Und wer danach eine kleine Verschnaufpause braucht, der macht den rechten Fuß einfach etwas leichter und fährt mit dem knapp 26 kWh großen Akku bis zu 80 Kilometer rein elektrisch – leise und entspannt. Und mit bis zu 140 km/h auch nicht eben langsam.
Elan trifft Eleganz
Während die Ingenieure am Elan gearbeitet haben, haben die Designer die Eleganz gepflegt. Bei nahezu unveränderten Format von 4,90 Metern haben sie die Front gestrafft und die Doppelscheinwerfer zu zwei großen Lichtlinsen verschmolzen.
Die Formen über der Hinterachse wurden weiter herausgearbeitet und das Heck so aerodynamisch gestrafft, dass der unansehnliche Klappspoiler im Deckel des Kofferraums überflüssig wird. Auch wenn es eigentlich nur ein ganz großes Facelift ist, sieht der Continental damit nagelneu aus.

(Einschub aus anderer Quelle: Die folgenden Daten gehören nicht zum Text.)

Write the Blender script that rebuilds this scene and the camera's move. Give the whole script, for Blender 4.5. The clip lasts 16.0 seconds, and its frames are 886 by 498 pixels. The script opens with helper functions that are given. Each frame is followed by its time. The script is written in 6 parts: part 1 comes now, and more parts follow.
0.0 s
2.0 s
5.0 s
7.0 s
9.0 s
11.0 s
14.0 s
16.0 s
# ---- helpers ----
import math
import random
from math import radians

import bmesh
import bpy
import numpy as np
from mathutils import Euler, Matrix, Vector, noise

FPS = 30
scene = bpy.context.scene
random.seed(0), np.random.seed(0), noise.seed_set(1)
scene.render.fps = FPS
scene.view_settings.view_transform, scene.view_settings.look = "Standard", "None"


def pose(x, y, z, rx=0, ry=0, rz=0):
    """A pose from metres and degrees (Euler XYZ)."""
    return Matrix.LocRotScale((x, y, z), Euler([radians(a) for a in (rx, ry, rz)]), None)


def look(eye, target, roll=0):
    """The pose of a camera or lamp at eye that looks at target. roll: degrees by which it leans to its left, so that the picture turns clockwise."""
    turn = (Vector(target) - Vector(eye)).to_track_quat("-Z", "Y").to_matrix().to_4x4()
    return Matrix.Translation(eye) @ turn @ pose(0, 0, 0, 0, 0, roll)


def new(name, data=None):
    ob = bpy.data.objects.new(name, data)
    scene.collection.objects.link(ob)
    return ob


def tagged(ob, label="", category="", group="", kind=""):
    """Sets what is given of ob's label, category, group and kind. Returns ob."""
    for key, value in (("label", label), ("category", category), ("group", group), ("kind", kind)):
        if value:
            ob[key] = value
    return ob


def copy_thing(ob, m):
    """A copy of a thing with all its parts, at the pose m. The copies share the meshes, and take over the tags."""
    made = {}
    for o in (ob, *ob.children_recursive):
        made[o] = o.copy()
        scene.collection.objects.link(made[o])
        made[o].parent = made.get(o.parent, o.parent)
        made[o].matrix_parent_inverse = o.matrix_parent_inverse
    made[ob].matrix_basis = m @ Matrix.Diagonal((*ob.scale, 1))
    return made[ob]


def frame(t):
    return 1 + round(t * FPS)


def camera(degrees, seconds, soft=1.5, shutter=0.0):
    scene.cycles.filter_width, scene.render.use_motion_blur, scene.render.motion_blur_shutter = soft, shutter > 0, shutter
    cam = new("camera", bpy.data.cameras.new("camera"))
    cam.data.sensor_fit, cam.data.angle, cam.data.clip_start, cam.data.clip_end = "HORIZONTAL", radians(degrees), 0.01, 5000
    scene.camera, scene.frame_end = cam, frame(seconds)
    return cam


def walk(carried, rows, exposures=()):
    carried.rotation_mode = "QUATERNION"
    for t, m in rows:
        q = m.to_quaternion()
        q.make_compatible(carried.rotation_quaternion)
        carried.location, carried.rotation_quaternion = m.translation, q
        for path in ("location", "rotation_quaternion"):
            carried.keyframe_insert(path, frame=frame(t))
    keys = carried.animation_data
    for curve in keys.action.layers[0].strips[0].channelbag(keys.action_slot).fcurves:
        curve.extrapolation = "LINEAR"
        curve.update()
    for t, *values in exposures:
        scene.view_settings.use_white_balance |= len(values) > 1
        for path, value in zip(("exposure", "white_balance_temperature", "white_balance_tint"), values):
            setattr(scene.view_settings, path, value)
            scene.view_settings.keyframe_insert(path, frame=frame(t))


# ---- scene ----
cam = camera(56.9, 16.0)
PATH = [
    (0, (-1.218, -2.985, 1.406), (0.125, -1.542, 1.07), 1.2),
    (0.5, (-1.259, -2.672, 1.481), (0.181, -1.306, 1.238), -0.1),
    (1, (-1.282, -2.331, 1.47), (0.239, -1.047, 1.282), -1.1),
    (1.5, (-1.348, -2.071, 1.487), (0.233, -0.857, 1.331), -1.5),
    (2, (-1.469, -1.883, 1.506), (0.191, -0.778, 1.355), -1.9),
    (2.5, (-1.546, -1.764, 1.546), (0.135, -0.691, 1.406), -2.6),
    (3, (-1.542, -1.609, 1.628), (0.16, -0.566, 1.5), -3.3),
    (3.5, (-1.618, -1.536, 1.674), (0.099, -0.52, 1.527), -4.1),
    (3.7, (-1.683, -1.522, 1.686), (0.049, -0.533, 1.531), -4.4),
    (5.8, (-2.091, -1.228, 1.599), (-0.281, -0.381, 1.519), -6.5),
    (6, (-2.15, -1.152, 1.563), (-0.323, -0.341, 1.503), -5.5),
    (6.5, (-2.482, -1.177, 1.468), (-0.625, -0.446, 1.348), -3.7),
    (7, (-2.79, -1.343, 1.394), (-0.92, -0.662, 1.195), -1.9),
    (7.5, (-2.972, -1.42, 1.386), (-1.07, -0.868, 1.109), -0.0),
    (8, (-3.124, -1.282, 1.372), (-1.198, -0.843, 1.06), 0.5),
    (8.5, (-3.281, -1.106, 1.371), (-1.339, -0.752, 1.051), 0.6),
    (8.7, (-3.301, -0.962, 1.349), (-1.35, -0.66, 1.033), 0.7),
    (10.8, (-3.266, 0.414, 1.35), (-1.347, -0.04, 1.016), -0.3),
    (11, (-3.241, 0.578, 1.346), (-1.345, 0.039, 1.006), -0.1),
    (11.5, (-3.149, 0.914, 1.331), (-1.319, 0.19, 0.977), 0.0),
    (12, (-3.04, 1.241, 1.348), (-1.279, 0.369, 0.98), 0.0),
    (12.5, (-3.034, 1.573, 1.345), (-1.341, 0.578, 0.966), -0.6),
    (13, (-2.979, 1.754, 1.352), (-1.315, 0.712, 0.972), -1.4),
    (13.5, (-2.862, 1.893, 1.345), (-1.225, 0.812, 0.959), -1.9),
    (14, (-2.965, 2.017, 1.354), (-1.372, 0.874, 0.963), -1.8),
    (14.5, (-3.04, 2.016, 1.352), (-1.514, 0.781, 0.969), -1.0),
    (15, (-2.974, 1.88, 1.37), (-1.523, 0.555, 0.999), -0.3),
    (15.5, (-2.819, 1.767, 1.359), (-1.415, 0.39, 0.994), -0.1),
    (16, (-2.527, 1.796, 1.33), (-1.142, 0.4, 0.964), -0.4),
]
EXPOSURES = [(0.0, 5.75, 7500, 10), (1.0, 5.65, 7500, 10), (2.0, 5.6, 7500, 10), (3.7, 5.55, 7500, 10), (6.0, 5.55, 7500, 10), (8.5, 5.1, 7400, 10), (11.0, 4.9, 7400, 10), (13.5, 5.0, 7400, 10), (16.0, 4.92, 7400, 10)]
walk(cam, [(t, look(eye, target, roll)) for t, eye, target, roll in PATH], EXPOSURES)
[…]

Viel Prestige, wenig Platz
Und drinnen in der Kabine gibt es mehr Luxus als je zuvor. Dazu digitale Instrumente und wie bisher die große Walze nebendran, die man sich nach Gusto drehen kann: Wahlweise ist dann der Touchscreen vorn, mal die drei klassischen Uhren und mal nur die Konsole in Carbon oder Holz - so dosiert man der Generation iPhone ganz geschickt die Screen Time.
Während man vorn im Überfluss schwelgt, ist die Freude für die Hinterbänkler eher eingeschränkt. Ja, sie sitzen weicher als wohl in fast jeden anderen Coupé und die Finger fahren über dickes Leder. Aber die Kniefreiheit bleibt trotzdem eingeschränkt - erst recht für ein Auto mit 2,85 Metern Radstand. Zwar fühlt sich das im Cabrio schon ein bisschen geräumiger an - erst recht bei schönem Wetter.

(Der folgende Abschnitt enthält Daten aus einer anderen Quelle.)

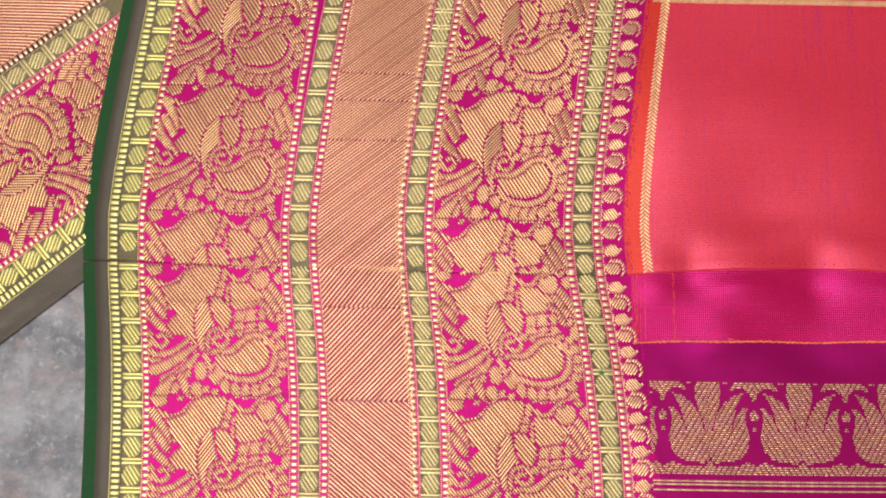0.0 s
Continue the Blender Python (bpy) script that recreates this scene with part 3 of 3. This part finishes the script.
def border(parent, lay, v0, v1, places, crests, stretch, pitch, slopes, u_end=-10.0, edge=GREEN):
    """The whole woven border between v0 and v1, from the selvedge to the scalloped edge or to u_end."""
    lo, hi = v0 + 0.3, v1
    part("outer_selvedge", sheet(-268, -261.5, v0, v1, lay, 1.5), edge, parent)
    part("taupe_selvedge", sheet(-261.5, -254.5, v0, v1, lay, 1.5), TAUPE, parent, "taupe shot-silk selvedge")
    strips = ((-245.2, "b1"), (-164.7, "b2"), (-109.7, "b3"), (-29.2, "b4"))
    last = -254.5
    for u, key in strips:
        if u > u_end:
            break
        e = 4.4
        if last < u - e:
            pieces = [(last, u - e)] if not last < -155 < u - e else [(last, -156.2), (-115.6, u - e)]
            for a, b in pieces:
                part("ground_weave", sheet(a, b, v0, v1, lay, 1.8), TAUPE if a < -250 else GROUND, parent)
        strip = part("bead_strip", sheet(u - e, u + e, v0, v1, lay, 1.8), OLIVE, parent, "olive silk strip with gold beads")
        gold = GREEN_GOLD if key == "b1" else BEAD_GOLD
        bead_and_bars(u, places[key], 4.0, lay, lo, hi, parent, gold)
        if key == "b1":
            chain(u - 7.0, pitch * 0.9, lay, lo, hi, strip, GREEN_GOLD, 3.8, (-2.5,))
            chain(u + 6.3, pitch, lay, lo, hi, strip, GOLD, 2.6, (-1.7,))
        else:
            chain(u - 6.9, pitch, lay, lo, hi, strip, PALE_GOLD)
            chain(u + 6.9, pitch, lay, lo, hi, strip, PALE_GOLD)
        last = u + e
    if u_end > -120:
        part("ground_weave", sheet(last, u_end, v0, v1, lay, 1.8), GROUND, parent, "magenta silk ground")
        scallops(-15.3, pitch * 2.62, lay, lo, hi, parent)
    zari_band(-156.2, -115.6, lay, lo - 0.3, hi, parent, slopes, 1.45)
    for u_left in (-237.5, -101.8):
        if u_left < u_end:
            for c in crests:
                paisley_figure("paisley_figure", u_left, c, lay, lo, hi, parent, stretch)


# ---- floor ----
bm = bmesh.new()
bmesh.ops.create_grid(bm, x_segments=4, y_segments=4, size=3.0)
bmesh.ops.translate(bm, verts=bm.verts, vec=(0, 0, -0.0062))
tagged(part("floor", bm, STONE, None, soft=False), "mottled blue-grey polished stone floor", kind="structure")

# ---- the saree: two layers lie folded on one another ----
saree = tagged(new("silk_saree"), "orange and magenta silk saree with wide gold zari border", "saree")

border(saree, low, -125, 0.6,
       {"b1": [4.6 - 12.7 * k for k in range(11)], "b2": [-1.0 - 12.2 * k for k in range(11)],
        "b3": [5.5 - 11.6 * k for k in range(12)], "b4": [5.8 - 11.8 * k for k in range(12)]},
       (60.0, -0.5, -61.0, -121.5), 0.975, 2.9, ((-19, 4, 48, 1.6), (-62, -19, 44, 1.6), (-126, -62, -40, 1.6)), u_end=-8.0)

part("facing_strip", sheet(-8, 760, -33, 0.4, low_right, 2.5, 0.15), CRIMSON, saree, "crimson-magenta silk facing with a coarse weave")
part("plain_strip", sheet(-8, 760, -52, -33, low_right, 2.5), PURPLE, saree, "plain glossy magenta silk")
leaf_band = part("leaf_band", sheet(-8, 760, -122, -52, low_right, 2.5), PURPLE, saree, "magenta silk band with gold leaves")

for k in range(0, 17):
    axis = 5.8 + 42.6 * k + 0.11 * k * k
    half = 21.3 + 0.11 * k
    inside = lambda u, v: (LEAVES.at((u - axis) * 22.75 / half, -52.2 - v) > 0) & (u > 0.0)
    box = (axis - half, axis + half, -95, -52)
    fig = part("leaf_figure", Weave().under(inside, box, 0.03, 0.5).laid(low_right), BINDING, saree, soft=False)
    w = Weave()
    side = 1 if k % 2 else -1
    lag = lambda u, row: np.where(u > axis, 1, -1) * side * row * 0.62 + 50
    w.fill(inside, box, 0, 0.98, 0.84, 0.5, dash=(2.1, 0.45, lag), least=0.4, seg=1.0)
    part("gold_float", w.laid(low_right), PALE_GOLD, fig, kind="stuff")
w = Weave()
for v in (-97.5, -99.0, -101.5, -110, -111.5):
    for u in np.arange(0.5, 740, 6.4):
        w.float_along((u, v), (u + 6.2, v), 1.0, 0.25, 1.6)
part("gold_line", w.laid(low_right), GOLD, leaf_band)

w = Weave()
for u in np.arange(-7, 758, 2.2):
    j, k = random.uniform(-0.25, 0.25), 0.2 * math.sin(u / 7) + 0.2 * math.sin(u / 17)
    w.float_along((u, -33 + j + k), (u + 2.4, -33 - j + k), random.uniform(0.8, 1.25), 0.5, 0.8, 0.15, 0.3)
part("edge_thread", w.laid(low_right), THREAD, saree, "thin orange thread along the folded edge")
w = Weave()
for u in (-6.6, -6.1, -5.6, -5.1, -4.7, -3.4, -1.2, 12.3, 12.8):
    v = random.uniform(-32.4, -31)
    while v < -2:
        ln = random.uniform(1.5, 5.0)
        if random.random() < 0.7:
            w.float_along((u, v), (u, v + ln), 0.3, 0.05, 1.0, 0.05, 0.155)
        v += ln + random.uniform(0.2, 0.8)
part("orange_warp", w.laid(low_right), FLAME_THREAD, saree, "orange warp threads beside the border", kind="stuff")
for u, v, du, dv in ((196.4, -6, 0.1, -1.2), (196.7, -8.8, 0.1, -1.4), (197.0, -12, 0.1, -1.6), (197.3, -15, 0.2, -1.8), (195.6, -19.4, 3.0, 0.3), (197, -20.2, 1.6, 0), (199, -25.6, -0.3, -1.6), (37, -31.6, 3, -0.5)):
    w = Weave()
    w.float_along((u, v), (u + du, v + dv), 0.42, 0.2, 0.8, 0.1, 0.34)
    part("loose_thread", w.laid(low_right), THREAD, saree, "stray orange thread")
w = Weave()
for k in range(5):
    a = k * 1.26
    w.float_along((-30.0, -47.8), (-30.0 + 1.1 * math.cos(a), -47.8 + 1.3 * math.sin(a)), 0.9, 0.7, 0.5, 0.2, 0.9)
part("green_knot", w.laid(low), LEAFGREEN, saree, "small knot of green thread")

for u, v, turn in ((281, -4.6, 0.5), (124, -46, -0.4), (455, -4, 1.0)):
    w = Weave()
    w.float_along((u, v), (u + 0.5, v + turn), 0.4, 0.3, 0.5, 0.1, 0.35)
    part("lint_fleck", w.laid(low_right), LINT, saree, "white speck of lint")

border(saree, high, -0.6, 160,
       {"b1": [9 + 14.3 * k for k in range(11)], "b2": [7.5 + 14.2 * k for k in range(11)],
        "b3": [7 + 15.2 * k - 0.33 * k * k for k in range(14)], "b4": [5 + 15.2 * k - 0.31 * k * k for k in range(14)]},
       (25.0, 88.0, 151.0, 214.0), 1.015, 3.25, ((-1, 62, 40, 1.42), (62, 82, 42, 1.25), (82, 96, 38, 1.4), (96, 161, 44, 1.25)), u_end=-9.5)
part("flame_edge", sheet(-9.5, -1.5, -0.6, 160, high, 1.8), BODY_EDGE, saree, "flame orange silk beside the border")
w = Weave()
for u in np.arange(-9.3, -6.2, 0.42):
    v = random.uniform(0.5, 3)
    while v < 156:
        ln = random.uniform(0.8, 2.2)
        if random.random() < 0.75 * (1 - (u + 9.3) / 3.4):
            w.float_along((u, v), (u, v + ln), 0.34, 0.12, 1.2, 0.1, 0.02)
        v += ln + random.uniform(0.5, 1.2)
part("interlock_thread", w.laid(high), GROUND, saree, "magenta threads interlocked with the orange", kind="stuff")
body = part("body_panel", sheet(-1.5, 770, -0.6, 160, high, 2.6), ORANGE, saree, "glossy shot silk in orange-red")

w = Weave()
for u in np.arange(4, 760, 4.3):
    j = random.uniform(-0.5, 0.5)
    w.float_along((u + j, 2.3 + 0.3 * j), (u + j + 0.7, 2.3 - 0.2 * j), 0.34, 0.1, 0.4, 0.1, 0.02)
part("hem_stitch", w.laid(high), BINDING, saree, "row of tiny hemming stitches", kind="stuff")


def stripe(u, way, half):
    w = Weave()
    if way == "herringbone":
        for v in np.arange(0.8, 157, 1.9):
            w.float_along((u - half, v - 0.5), (u - 0.2, v + 1.3), 1.15, 0.45, 0.9)
            w.float_along((u - 0.2, v + 2.0), (u + half, v - 0.3), 1.15, 0.5, 0.9)
    elif way == "twill":
        for v in np.arange(0.4, 158, 1.1):
            w.float_along((u - half, v + 2.4), (u + half, v - 0.2), 0.72, 0.45, 0.9)
    else:
        for v in np.arange(0.4, 158, 1.6):
            for d in (-1.4, 1.2):
                w.float_along((u + d - 0.7, v + 0.8), (u + d + 0.7, v + 0.1), 0.8, 0.32, 0.8)
            w.float_along((u - 0.4, v + 1.2), (u + 0.3, v + 0.6), 0.5, 0.2, 0.6)
    part("gold_stripe", w.laid(high), STRIPE_GOLD, body, "narrow gold zari stripe")


for u, way, half in ((0.6, "herringbone", 2.2), (172.6, "herringbone", 2.1), (350.5, "twill", 1.9), (529.5, "lattice", 2.0), (706, "lattice", 2.0)):
    stripe(u, way, half)
w = Weave()
for u in np.arange(-6, 760, 1.2):
    w.float_along((u, 137.2), (u + 1.6, 140.2), 0.95, 0.3, 1.0)
part("cross_stripe", w.laid(high), STRIPE_GOLD, body, "gold zari stripe across the body")

# ---- the loose end of the saree that lies slantwise on the floor beside it ----
loose = tagged(new("saree_end"), "loose saree end with taupe selvedge and gold zari border", "saree")
border(loose, beside, -150, 40,
       {"b1": [30 - 12.6 * k for k in range(14)], "b2": [34 - 12.6 * k for k in range(14)], "b3": [30 - 12.6 * k for k in range(14)], "b4": []},
       (38, -24, -86), 1.0, 2.9, ((-150, 40, 50, 1.6),), u_end=-120.0, edge=TAUPE)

Aber wer wirklich Rücksicht nehmen will auf die Hinterbänkler, der greift zum neuen Flying Spur. Als Limousine auf der gleichen Plattform nutzt er die gleiche Technik, hat genauso viel Power, ermöglicht aber ein menschenwürdiges Einstiegen und eine bequeme Fahrt auch in der zweiten Reihe. Und auch da dürfte niemand dem W12 hinterherweinen. Erst recht, weil der Halter in diesem Luxusliner oft hinten rechts sitzt statt vorne links.
Fazit: Es hat gar nicht wehgetan
Eine Fahrt im neuen Continental GT mit V8 ist opulent wie eh und je obendrein noch ein bisschen agiler. Und dann der doppelte Punch von V8 und E-Motor - so hat man den seligen W12 nach wenigen Metern vergessen und am Ende hat es gar nicht wehgetan.